### The problem
Select all lines holding the word "part" from the entries that follow.

### Records supplied
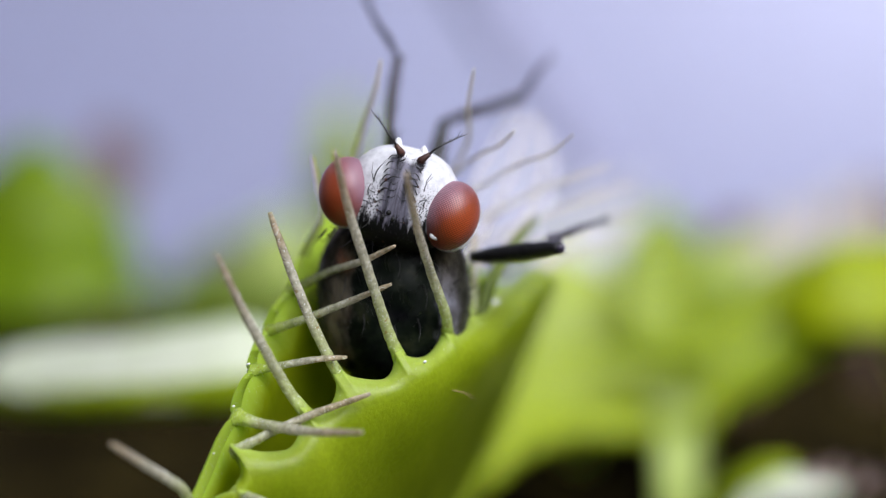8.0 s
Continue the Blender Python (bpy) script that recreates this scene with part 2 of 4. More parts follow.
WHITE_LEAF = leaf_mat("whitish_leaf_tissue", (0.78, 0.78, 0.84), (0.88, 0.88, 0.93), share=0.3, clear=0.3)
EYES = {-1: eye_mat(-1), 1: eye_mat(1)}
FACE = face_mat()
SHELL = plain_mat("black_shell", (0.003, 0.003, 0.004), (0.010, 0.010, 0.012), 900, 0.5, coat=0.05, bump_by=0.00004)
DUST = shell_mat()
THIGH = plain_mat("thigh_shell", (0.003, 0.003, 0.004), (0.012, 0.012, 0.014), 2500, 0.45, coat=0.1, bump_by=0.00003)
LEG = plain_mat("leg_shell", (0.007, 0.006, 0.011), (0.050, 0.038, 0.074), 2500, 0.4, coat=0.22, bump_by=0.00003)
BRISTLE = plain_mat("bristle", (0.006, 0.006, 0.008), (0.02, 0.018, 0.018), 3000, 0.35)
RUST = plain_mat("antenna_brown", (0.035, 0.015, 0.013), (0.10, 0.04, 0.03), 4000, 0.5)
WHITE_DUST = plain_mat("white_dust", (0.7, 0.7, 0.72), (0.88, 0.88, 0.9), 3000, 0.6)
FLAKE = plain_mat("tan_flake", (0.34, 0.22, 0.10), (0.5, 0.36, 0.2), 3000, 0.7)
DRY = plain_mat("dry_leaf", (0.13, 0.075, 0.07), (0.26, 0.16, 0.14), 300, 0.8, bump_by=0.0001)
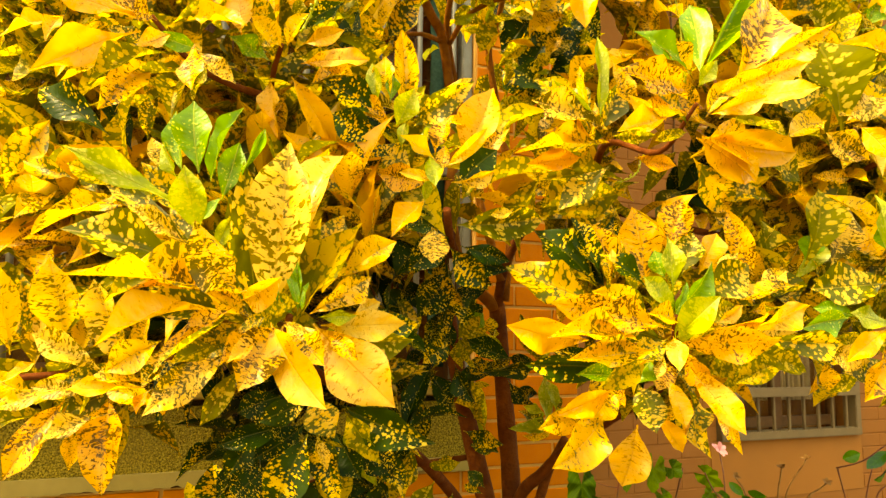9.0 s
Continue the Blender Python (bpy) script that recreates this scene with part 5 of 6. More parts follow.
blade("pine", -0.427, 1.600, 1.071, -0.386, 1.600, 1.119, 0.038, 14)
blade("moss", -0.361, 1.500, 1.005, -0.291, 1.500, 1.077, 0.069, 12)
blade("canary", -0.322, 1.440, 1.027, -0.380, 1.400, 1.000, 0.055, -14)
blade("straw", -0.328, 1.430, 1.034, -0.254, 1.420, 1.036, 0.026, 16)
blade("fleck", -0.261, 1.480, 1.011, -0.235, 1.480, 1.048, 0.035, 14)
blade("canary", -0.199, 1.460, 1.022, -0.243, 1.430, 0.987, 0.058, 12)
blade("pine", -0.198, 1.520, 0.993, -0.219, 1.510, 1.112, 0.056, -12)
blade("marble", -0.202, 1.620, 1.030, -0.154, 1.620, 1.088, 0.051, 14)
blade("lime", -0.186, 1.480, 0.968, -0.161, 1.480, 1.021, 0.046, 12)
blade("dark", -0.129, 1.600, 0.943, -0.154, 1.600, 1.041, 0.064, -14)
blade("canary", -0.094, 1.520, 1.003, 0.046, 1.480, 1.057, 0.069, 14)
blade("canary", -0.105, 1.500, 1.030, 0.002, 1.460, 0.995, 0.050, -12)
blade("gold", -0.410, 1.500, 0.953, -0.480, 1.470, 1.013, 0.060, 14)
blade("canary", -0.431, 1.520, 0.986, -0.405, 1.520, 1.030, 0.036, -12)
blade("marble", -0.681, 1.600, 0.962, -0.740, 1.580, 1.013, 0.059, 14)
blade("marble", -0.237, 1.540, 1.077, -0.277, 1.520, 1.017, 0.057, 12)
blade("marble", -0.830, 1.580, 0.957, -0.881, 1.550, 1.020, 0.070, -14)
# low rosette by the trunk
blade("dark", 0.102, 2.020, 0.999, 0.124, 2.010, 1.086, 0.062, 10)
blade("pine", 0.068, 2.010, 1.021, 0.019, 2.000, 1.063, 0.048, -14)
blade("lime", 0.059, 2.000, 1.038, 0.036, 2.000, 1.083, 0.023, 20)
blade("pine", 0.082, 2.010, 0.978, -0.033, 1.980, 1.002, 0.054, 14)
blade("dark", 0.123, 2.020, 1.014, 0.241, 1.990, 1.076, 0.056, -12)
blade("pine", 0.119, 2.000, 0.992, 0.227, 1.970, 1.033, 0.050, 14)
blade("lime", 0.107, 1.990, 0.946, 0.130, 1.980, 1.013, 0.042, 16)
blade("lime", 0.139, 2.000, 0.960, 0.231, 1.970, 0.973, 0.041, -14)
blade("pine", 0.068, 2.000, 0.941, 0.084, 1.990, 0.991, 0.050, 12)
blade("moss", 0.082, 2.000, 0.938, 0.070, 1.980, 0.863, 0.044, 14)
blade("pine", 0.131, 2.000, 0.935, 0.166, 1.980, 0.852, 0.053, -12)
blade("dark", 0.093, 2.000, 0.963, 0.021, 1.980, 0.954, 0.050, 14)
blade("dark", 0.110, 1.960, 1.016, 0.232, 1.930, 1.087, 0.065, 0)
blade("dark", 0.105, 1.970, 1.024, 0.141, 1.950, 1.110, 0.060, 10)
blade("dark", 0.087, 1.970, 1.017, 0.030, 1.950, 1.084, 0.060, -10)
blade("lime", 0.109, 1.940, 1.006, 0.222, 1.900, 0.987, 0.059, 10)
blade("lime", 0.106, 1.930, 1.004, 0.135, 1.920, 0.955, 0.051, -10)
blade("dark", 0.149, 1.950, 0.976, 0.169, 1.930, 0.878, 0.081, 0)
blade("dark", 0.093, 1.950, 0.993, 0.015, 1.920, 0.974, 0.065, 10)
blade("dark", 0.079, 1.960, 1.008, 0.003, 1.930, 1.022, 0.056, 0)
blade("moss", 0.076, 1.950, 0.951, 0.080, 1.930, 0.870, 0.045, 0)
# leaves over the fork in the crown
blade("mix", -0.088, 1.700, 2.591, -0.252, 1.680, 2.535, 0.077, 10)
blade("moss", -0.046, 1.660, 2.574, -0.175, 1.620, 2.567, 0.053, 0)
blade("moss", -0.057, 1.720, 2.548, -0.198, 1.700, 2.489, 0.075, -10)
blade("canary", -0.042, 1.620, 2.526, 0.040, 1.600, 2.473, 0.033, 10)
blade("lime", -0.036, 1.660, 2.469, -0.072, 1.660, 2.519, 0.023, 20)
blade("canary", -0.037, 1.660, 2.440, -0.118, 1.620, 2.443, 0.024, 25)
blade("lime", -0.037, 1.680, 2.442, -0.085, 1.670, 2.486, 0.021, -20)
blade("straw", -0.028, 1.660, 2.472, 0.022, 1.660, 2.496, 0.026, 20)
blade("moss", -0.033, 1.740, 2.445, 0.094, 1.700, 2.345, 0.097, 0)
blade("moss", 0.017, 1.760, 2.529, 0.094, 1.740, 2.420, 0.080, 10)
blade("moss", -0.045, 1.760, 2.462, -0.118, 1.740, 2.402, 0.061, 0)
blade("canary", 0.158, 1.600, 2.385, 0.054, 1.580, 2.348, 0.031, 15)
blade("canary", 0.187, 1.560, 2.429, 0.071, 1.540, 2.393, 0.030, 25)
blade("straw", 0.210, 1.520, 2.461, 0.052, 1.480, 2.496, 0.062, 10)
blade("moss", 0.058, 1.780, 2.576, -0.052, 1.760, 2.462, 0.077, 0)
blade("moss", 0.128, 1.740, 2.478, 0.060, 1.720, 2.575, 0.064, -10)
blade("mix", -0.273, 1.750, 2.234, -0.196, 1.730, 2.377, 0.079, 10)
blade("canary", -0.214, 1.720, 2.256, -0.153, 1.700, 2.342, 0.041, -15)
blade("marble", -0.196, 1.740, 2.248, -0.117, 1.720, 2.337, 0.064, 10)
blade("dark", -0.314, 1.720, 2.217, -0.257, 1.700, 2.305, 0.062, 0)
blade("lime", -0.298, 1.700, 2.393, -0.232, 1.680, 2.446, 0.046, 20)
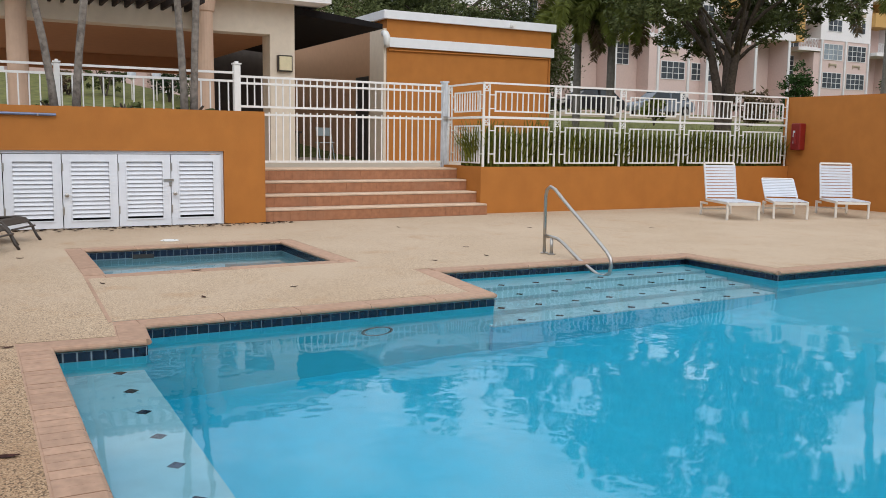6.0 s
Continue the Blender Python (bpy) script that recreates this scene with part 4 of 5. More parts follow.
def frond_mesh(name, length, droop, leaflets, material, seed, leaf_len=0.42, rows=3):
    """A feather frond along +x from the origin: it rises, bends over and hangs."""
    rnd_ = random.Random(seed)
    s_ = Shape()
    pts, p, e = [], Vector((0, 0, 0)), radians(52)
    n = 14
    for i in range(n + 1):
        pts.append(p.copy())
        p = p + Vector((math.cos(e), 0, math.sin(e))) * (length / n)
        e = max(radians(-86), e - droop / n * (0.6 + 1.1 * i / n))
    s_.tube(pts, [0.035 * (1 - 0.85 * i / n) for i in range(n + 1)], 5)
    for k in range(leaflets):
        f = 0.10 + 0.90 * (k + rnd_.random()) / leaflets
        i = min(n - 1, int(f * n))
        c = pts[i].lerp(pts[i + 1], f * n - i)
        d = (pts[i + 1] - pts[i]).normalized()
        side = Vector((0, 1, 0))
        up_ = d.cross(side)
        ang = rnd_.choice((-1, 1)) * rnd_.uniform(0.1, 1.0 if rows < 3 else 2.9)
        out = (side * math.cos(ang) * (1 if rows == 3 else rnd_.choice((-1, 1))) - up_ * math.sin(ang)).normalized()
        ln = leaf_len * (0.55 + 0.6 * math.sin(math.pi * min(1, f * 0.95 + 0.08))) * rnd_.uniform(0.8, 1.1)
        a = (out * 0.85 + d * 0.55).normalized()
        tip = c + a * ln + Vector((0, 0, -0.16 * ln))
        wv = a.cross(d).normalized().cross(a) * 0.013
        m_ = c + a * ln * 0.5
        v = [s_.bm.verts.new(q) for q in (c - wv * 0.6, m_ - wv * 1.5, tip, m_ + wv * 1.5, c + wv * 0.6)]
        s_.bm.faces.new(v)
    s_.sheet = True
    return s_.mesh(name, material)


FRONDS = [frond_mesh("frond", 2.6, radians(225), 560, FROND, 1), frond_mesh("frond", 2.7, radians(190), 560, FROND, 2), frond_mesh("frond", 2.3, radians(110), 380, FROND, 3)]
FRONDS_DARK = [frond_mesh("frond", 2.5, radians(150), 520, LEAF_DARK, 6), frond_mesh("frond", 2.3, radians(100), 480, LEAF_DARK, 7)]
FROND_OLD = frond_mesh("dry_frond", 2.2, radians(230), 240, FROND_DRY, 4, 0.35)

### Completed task
Continue the Blender Python (bpy) script that recreates this scene with part 2 of 4. More parts follow.
Continue the Blender Python (bpy) script that recreates this scene with part 5 of 6. More parts follow.
Continue the Blender Python (bpy) script that recreates this scene with part 4 of 5. More parts follow.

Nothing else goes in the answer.